§ What to work on: Determine the number of lines containing the word "exposures", and state that figure alone.

+++ Data section

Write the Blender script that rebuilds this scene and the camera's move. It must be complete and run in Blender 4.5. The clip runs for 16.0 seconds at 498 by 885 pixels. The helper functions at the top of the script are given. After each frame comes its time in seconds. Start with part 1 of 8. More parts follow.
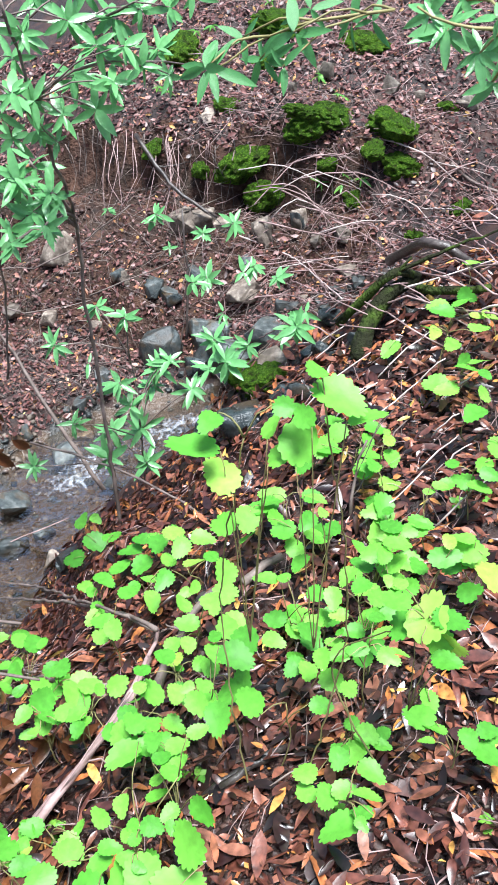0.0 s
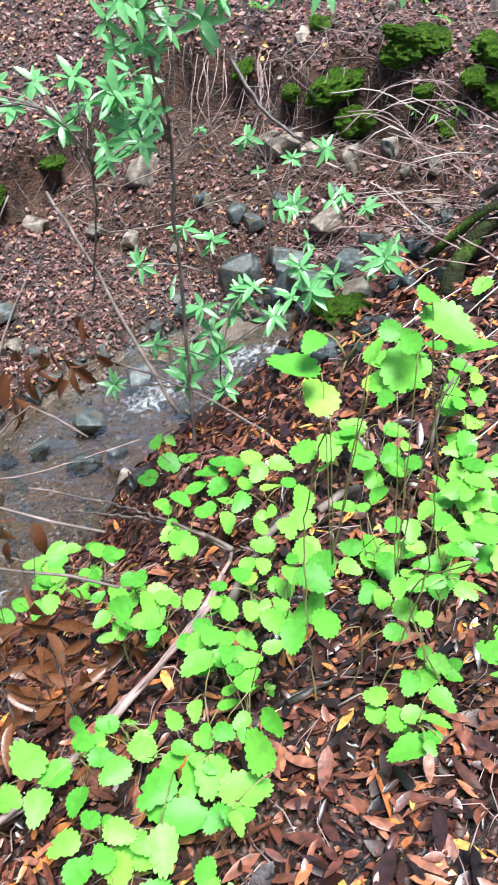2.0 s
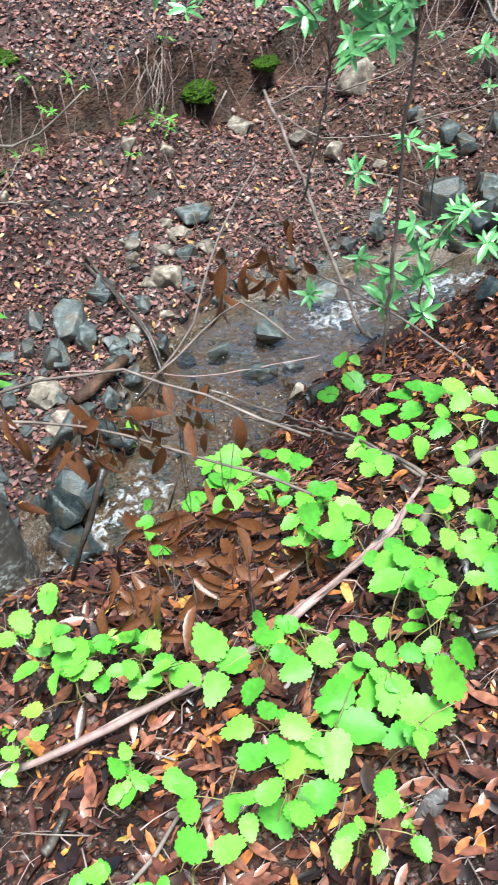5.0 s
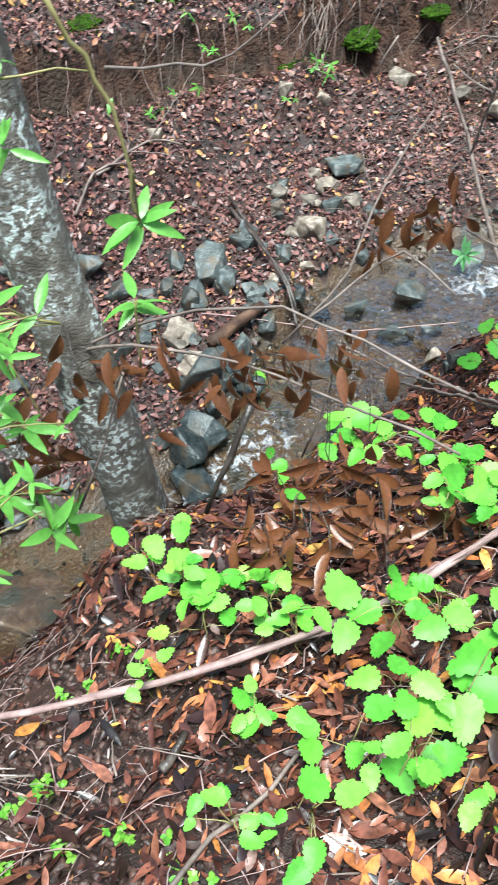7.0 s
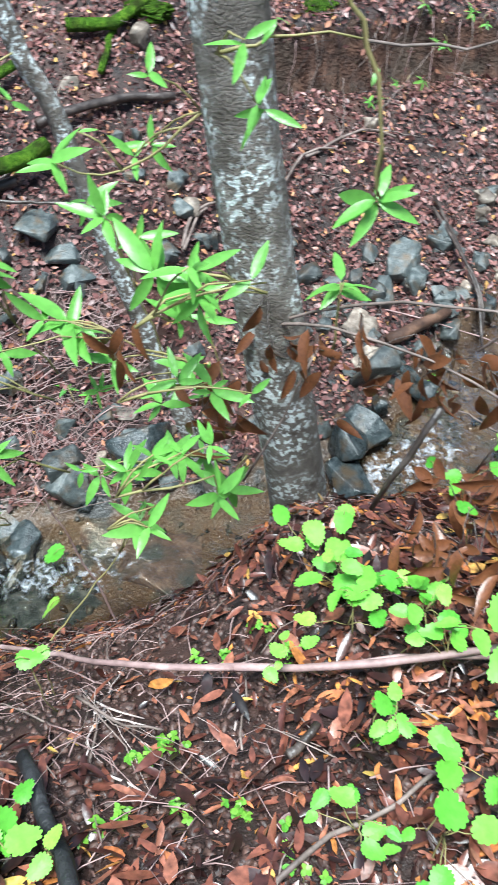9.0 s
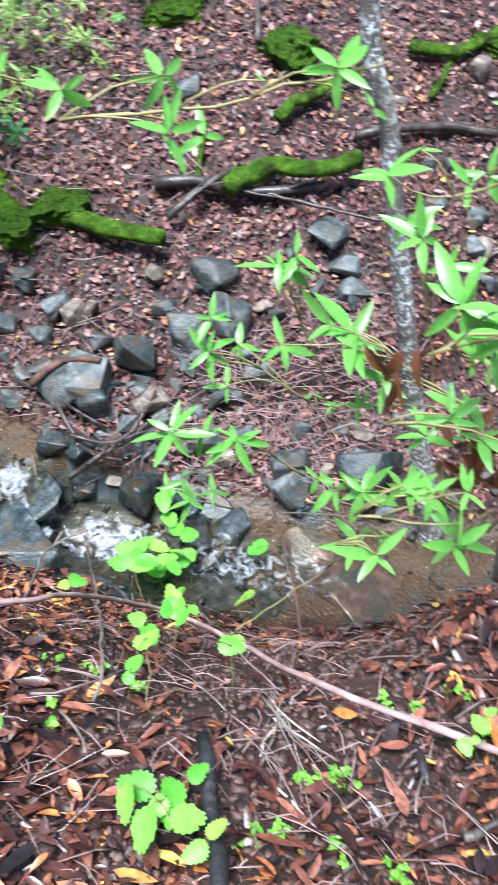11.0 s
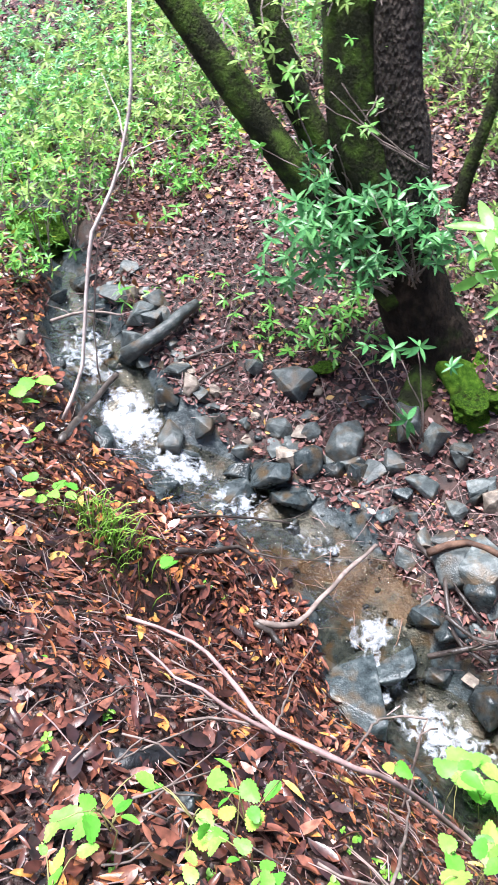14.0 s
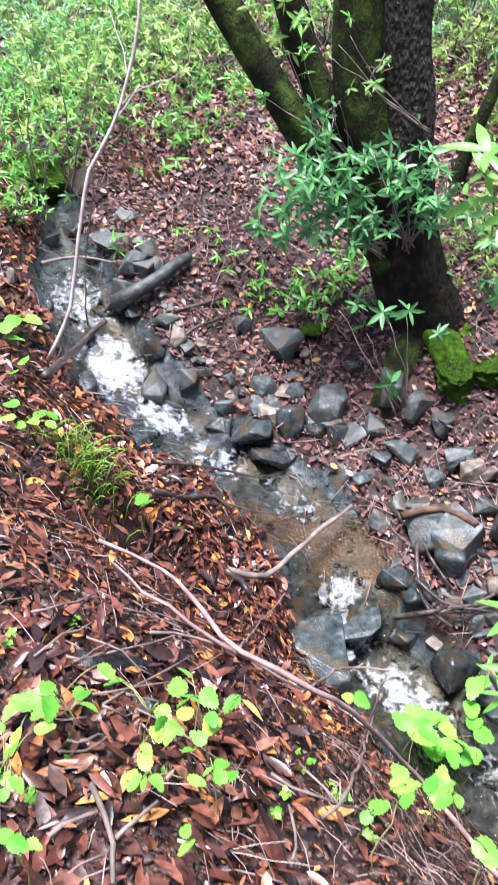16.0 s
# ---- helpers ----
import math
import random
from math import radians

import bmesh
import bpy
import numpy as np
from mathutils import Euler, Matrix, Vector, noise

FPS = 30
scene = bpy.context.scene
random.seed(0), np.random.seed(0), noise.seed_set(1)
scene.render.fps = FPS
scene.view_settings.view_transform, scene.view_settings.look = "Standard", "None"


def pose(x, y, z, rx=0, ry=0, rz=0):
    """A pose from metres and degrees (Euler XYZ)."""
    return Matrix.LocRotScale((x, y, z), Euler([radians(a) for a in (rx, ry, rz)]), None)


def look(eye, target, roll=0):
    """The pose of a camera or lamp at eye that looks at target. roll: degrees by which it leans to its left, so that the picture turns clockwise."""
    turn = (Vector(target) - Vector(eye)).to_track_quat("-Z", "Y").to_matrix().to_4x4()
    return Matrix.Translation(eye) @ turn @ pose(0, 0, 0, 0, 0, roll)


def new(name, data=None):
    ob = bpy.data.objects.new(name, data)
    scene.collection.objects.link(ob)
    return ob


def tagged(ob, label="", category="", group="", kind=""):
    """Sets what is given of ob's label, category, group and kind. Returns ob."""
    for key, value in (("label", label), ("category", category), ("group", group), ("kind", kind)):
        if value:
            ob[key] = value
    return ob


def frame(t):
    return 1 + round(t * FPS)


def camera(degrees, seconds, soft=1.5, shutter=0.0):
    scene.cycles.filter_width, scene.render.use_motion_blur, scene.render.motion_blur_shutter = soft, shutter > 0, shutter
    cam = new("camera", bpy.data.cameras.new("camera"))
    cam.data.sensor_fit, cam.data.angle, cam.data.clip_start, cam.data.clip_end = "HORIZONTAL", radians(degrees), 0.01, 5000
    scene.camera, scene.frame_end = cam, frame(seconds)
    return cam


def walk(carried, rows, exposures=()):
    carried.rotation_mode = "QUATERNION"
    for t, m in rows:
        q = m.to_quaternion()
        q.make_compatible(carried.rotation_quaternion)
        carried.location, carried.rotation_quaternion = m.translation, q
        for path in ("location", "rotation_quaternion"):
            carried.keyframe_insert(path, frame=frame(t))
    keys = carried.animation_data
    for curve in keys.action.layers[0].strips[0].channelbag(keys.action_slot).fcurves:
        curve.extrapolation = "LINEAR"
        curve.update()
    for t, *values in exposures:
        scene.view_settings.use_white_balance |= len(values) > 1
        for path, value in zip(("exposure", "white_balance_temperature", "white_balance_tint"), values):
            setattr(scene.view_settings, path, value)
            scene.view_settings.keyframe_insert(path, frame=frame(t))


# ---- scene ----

++++++

§ Response: 2